December 29, 2011

Top 50 Albums of 2011: 30 - 21

Emanuele Errante “Time Elapsing Handheld"

Time Elapsing Handheld is Italian ambient composer Emanuele Errante's third full-length release. Subtle use of guitar, harp and piano are layered under tasteful washes of warm and fuzzy electronics. This makes for some seriously gorgeous headphone listening and, like Ezekiel Honig, at times so subtle you could almost miss it.

(Karaoke Kalk)
tUnE-yArDs “w h o k i l l”

Oakland, California-based Merrill Garbus blends indie, punk, funk and more besides with a heavy African inspiration that comes across more genuine and informed than a million Vampire Weekends. Wielding lo-fi ukelele, plenty of tasteful sax, proud feminist lyrics and hella powerful tonsils, tUnE-yArDs is bold, playful, highly-percussive and mind-bogglingly unique.


Ricardo Donoso “Progress Chance”

Ricardo Donoso is a composer and percussionist from Brazil currently residing in Boston. This is (officially) his debut album as a solo, and electronic, musician. The layers of arpeggiated synths and voice samples are reminiscent of a cleaner, stripped-down Emeralds crossed with Cliff Martinez. Progress Chance is a superb release.


Roll The Dice “In Dust”

Hot on the heels of 2010's debut, In Dust is a stunning, cinematic slice of kosmische from a duo of Swedish composers, Peder Mannerfelt and Malcolm Pardon. The Stockholm-based electro-acoustic outfit have created a beautifully understated yet cinematic work that is at times brooding and in other moments outright menacing.

(The Leaf Label)

Africa Hitech “93 Million Miles”

Africa Hitech comprises two talented British ex-pats now living in Australia, Mark Pritchard (Global Communication, Harmonic 313) and Steve Spacek (formerly of Spacek). A dizzyingly polyrhythmic yet dancefloor-ready album of Bass loaded with influences from techno, dub, reggae and UK Garage to name a few. Heavy, unique and bloody good.


Kreidler “Tank”

Rhythmic and pulsating, a gorgeous slice of contemporary Krautrock. Here Kreidler sound more organic than ever. Tank is a fantastic album of tight seven-minute jams. Somewhat of a surprise comeback and probably their best release since Weekend, back in the mid-nineties. It'll be interesting to see what they do next.

(Bureau B)

Machinedrum “Room(s)”

While Machinedrum's early work was akin to the cut'n'paste hip-hop of Prefuse 73, this latest release has more in common with the manic, post-modern production styles of Wagon Christ or Bibio. Rhythm-heavy, yet soulful and accessible, Room(s) is built upon a base of organic-sounding drum samples and a killer kick-drum.

(Planet Mu)

Austra “Feel It Break”

Toronto's Katie Stelmanis, Maya Postepski and Dorian Wolf were justifiably on this year's Polaris short list. Austra come across as a more electronic Zola Jesus or a poppier Fever Ray. Perfect for those days when you want to listen to The Knife but don't want to enter the dark place!

(Paper Bag)

Ezekiel Honig “Folding In On Itself”

Ezekiel Honig's sixth release and his debut for experimental label Type. Brooding ambience interlaced with field samples and minimal techno beats as rumbling dubby bass weaves in and out of the intricate soundscape. A delicate, unrelentingly melancholic work and perfect headphone listening for a grey, rainy day in the city.
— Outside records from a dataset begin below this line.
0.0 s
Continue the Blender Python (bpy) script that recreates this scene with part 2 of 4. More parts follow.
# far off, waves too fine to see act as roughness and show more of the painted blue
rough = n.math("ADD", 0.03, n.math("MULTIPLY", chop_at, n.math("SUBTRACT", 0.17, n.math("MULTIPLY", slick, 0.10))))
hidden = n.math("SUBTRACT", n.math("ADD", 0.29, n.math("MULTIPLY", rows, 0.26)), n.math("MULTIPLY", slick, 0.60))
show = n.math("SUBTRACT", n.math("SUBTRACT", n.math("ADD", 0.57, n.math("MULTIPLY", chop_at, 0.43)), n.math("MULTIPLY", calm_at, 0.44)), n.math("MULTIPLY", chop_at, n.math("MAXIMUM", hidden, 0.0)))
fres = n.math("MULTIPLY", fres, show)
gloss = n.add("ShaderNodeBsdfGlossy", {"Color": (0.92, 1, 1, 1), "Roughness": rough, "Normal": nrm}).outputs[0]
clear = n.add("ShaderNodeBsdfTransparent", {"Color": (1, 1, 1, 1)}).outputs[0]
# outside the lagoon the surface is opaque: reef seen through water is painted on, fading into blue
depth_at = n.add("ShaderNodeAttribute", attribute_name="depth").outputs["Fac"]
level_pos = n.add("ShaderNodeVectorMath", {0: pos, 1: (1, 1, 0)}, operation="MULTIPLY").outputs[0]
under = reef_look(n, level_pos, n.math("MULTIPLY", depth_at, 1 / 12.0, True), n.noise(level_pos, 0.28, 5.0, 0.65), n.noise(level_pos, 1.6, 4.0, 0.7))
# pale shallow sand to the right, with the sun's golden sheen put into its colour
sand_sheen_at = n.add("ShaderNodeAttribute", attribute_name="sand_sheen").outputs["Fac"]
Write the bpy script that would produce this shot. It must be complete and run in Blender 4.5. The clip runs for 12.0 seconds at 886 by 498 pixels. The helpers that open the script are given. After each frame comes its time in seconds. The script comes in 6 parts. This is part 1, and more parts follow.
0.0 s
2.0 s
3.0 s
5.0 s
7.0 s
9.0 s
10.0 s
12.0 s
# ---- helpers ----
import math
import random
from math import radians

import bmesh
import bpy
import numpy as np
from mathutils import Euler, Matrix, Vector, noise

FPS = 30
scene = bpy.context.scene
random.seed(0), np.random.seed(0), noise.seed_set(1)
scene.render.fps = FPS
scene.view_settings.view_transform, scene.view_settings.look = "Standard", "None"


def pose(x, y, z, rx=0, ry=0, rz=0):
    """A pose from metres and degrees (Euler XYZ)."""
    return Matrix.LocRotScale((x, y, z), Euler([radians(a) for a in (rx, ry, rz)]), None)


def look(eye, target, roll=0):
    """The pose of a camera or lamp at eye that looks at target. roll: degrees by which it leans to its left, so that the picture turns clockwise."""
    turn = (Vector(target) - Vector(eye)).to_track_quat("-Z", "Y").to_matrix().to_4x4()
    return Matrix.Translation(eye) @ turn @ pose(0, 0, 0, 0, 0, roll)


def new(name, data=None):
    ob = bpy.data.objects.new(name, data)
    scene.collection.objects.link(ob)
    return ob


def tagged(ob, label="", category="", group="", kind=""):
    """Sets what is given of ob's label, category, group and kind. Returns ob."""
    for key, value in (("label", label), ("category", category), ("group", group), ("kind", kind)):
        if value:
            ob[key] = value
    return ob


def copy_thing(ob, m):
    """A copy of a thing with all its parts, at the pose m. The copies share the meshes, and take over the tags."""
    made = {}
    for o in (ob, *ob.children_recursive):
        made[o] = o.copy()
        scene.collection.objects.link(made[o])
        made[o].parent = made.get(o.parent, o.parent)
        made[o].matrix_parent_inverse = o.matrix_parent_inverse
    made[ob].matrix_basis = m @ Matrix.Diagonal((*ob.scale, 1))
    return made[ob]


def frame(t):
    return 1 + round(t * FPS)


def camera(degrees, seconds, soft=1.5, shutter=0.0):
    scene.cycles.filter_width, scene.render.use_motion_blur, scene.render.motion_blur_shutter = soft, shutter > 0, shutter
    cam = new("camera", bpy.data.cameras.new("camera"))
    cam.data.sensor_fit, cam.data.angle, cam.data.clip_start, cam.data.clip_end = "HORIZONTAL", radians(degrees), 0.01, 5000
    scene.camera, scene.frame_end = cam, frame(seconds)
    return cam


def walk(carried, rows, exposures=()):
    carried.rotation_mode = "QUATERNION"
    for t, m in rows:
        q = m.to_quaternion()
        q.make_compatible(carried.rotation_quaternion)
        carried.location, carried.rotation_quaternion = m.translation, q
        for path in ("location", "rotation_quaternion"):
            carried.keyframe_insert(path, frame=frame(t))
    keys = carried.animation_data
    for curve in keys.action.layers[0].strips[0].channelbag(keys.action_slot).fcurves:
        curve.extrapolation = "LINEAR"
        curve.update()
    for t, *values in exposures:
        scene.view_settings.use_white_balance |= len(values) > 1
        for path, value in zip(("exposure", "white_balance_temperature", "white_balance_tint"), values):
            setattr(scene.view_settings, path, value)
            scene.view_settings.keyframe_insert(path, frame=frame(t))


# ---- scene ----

The Psychic Paramount “II”

Six years had passed since The Psychic Paramount's debut and with II, they waste no time getting back on the rails. Making an inordinately large racket for their size and even more expansive than their debut, the end result is forty minutes of high-octane post-rock bliss that'll leave you feeling breathless.